╔══
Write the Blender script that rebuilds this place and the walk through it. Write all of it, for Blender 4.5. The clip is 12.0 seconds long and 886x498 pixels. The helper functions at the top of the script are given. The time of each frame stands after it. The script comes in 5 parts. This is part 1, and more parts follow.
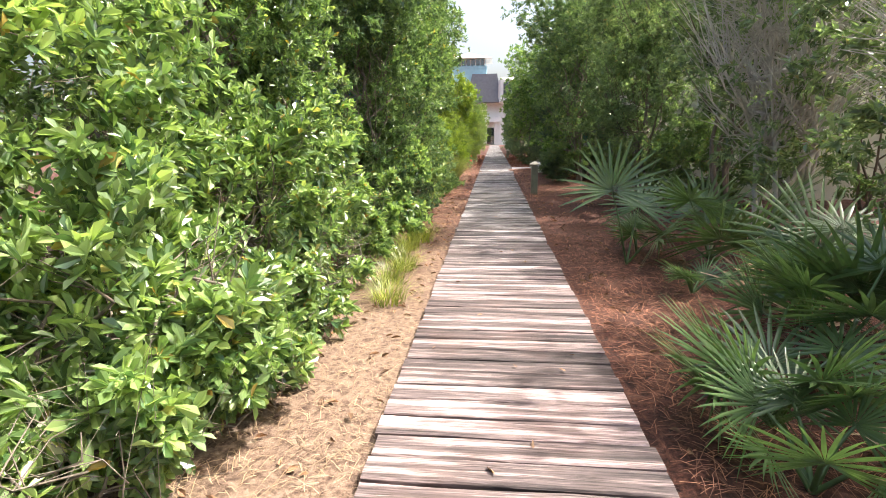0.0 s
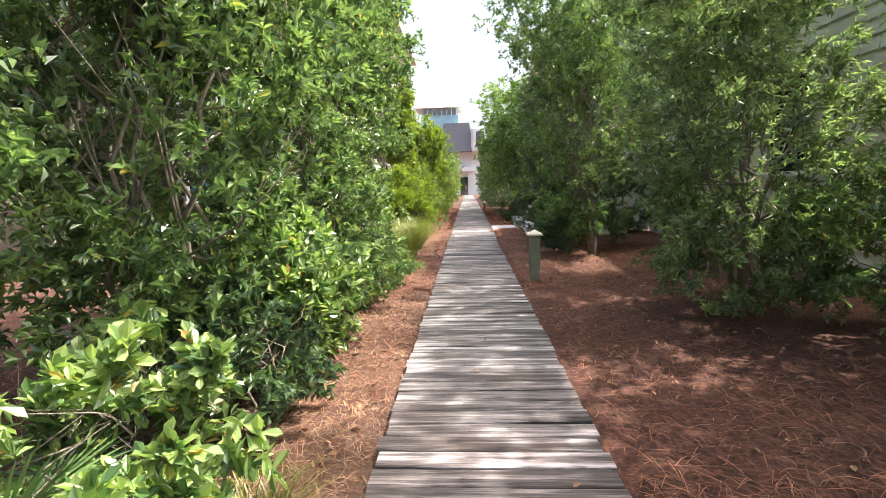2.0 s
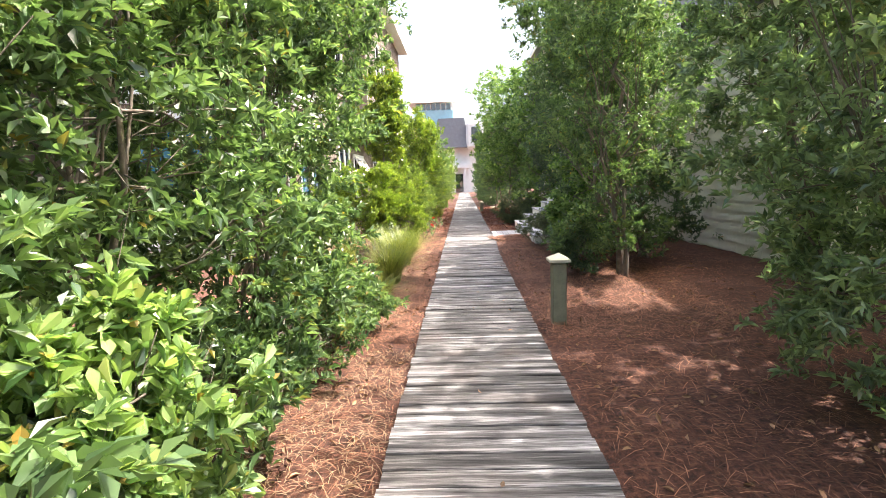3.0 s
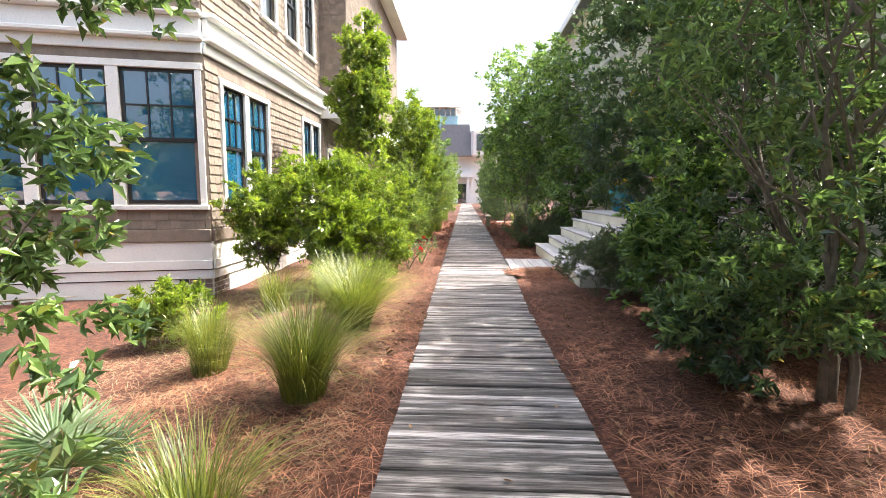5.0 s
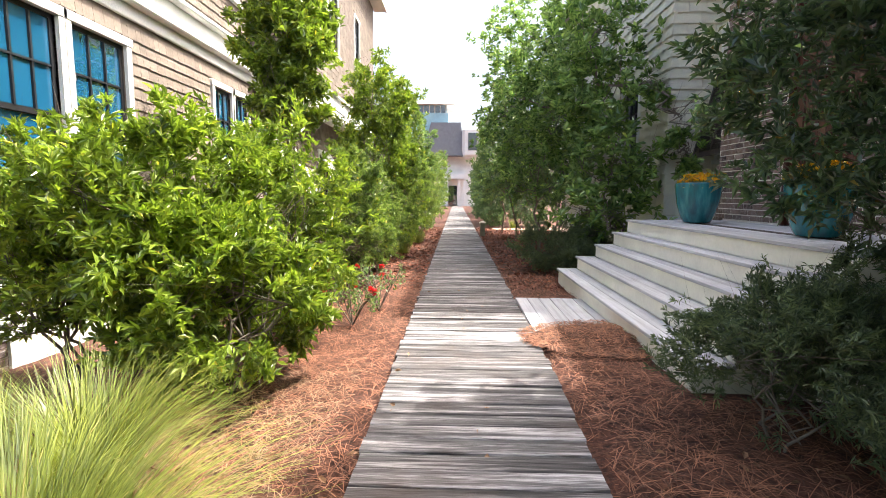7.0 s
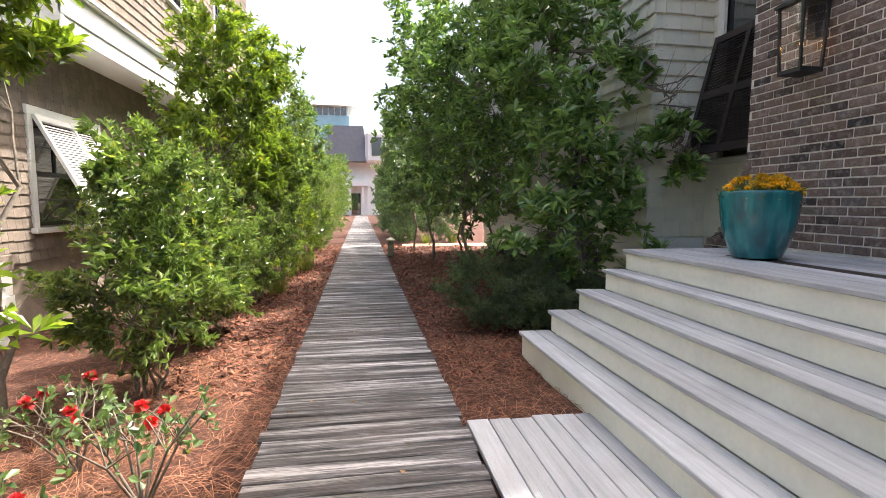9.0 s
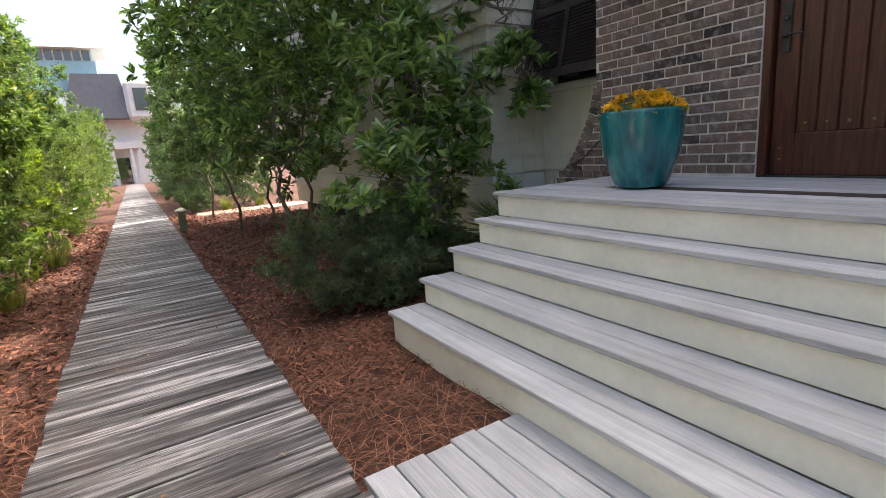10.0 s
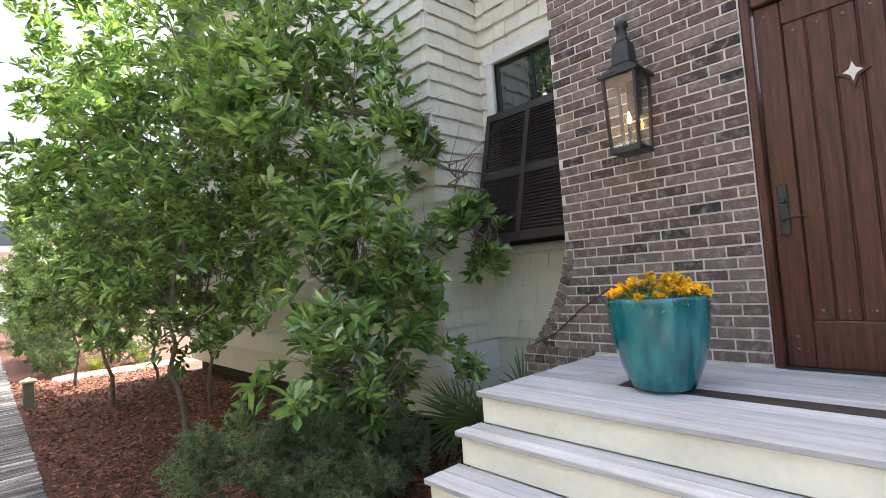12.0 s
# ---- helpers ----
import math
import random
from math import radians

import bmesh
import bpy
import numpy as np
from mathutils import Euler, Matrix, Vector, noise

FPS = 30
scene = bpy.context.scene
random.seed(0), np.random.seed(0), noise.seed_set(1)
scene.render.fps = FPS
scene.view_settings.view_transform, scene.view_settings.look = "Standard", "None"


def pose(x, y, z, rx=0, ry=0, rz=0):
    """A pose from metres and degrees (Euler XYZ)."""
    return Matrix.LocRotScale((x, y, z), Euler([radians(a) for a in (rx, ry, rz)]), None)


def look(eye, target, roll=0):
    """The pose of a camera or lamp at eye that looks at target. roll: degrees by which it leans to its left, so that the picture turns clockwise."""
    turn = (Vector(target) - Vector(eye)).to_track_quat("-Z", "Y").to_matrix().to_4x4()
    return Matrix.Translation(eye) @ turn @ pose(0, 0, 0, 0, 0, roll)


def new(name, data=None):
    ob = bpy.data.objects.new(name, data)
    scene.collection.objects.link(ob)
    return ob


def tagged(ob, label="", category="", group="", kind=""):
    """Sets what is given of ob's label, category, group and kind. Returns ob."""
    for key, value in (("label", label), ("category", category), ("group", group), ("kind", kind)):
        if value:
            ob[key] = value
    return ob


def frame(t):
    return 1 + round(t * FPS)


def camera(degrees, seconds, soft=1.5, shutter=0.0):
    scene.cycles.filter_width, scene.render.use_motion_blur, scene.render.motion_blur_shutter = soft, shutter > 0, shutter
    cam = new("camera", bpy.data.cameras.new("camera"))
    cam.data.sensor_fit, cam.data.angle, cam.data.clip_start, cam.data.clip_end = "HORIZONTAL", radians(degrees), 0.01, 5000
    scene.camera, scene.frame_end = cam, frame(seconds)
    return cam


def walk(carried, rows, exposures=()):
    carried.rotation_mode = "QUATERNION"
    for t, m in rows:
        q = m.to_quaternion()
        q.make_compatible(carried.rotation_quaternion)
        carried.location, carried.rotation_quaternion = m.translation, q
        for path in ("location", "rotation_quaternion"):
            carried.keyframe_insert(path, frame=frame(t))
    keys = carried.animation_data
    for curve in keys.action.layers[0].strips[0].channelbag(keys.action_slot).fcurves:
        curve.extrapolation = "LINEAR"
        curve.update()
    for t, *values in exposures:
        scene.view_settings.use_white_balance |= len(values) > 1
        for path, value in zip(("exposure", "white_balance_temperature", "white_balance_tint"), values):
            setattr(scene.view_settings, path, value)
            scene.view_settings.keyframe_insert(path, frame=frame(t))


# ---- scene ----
╚══
### Task to carry out
Extract verbatim only those lines that run from the line with "scene = bpy.context.scene" to the line with "return Matrix.LocRotScale((x, y, z), Euler([radians(a)", inclusive.

### Written answer
scene = bpy.context.scene
random.seed(0), np.random.seed(0), noise.seed_set(1)
scene.render.fps = FPS
scene.view_settings.view_transform, scene.view_settings.look = "Standard", "None"


def pose(x, y, z, rx=0, ry=0, rz=0):
    """A pose from metres and degrees (Euler XYZ)."""
    return Matrix.LocRotScale((x, y, z), Euler([radians(a) for a in (rx, ry, rz)]), None)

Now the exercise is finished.